Spanish Unemployment

Abstract
Spanish unemployment Samuel Bentolila and Olivier J. Blanchard Spain has experienced very high inflation in the 1970s and extremely high unemployment in the 1980s; the latter still stands at 16.6% today, with inflation rising again. In this paper we argue that Spain has suffered from the same problems as most European countries, but in a stronger form. The specificity comes from the Franco legacy, which left Spain in the mid-1970s with both an archaic system of labour relations and an inadequate production structure. We find the cause of the inflation explosion in a wage push, itself originated in a breakdown of labour relations; and trace the initial rise in unemployment to the non-accommodating stance of monetary policy.

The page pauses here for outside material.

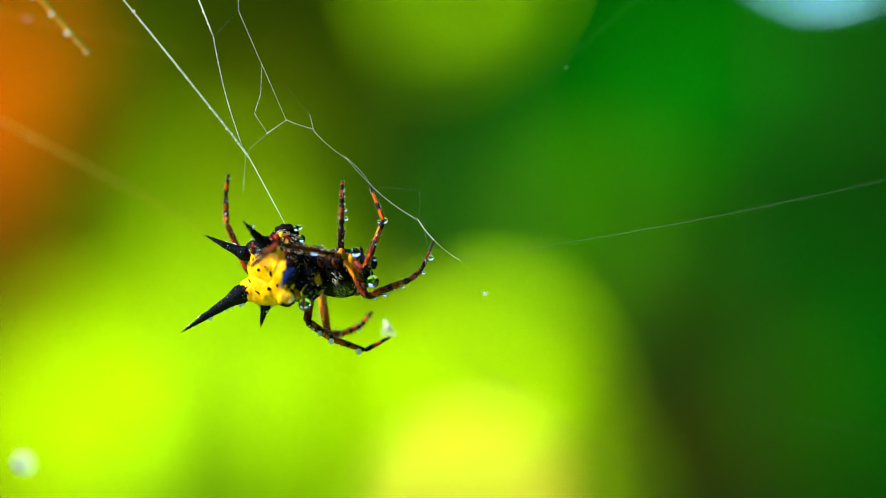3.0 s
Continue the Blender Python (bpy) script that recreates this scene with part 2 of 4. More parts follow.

Turning to the large magnitude of the increase in unemployment and its steadily decreasing effects on inflation, we argue that three mechanisms were at work: a decrease in capital accumulation caused by the wage explosion and monetary contraction; labour shedding on a large scale; and ‘hysteresis’ effects, whereby high unemployment led to changes in the labour market, resulting in higher equilibrium unemployment. We infer that there is an important bootstraps component to Spanish unemployment. Thus, much lower unemployment is feasible, and achievable at steady speed with little inflation cost; policies aimed at undoing some of the endogenous changes in the labour market would make it easier and faster.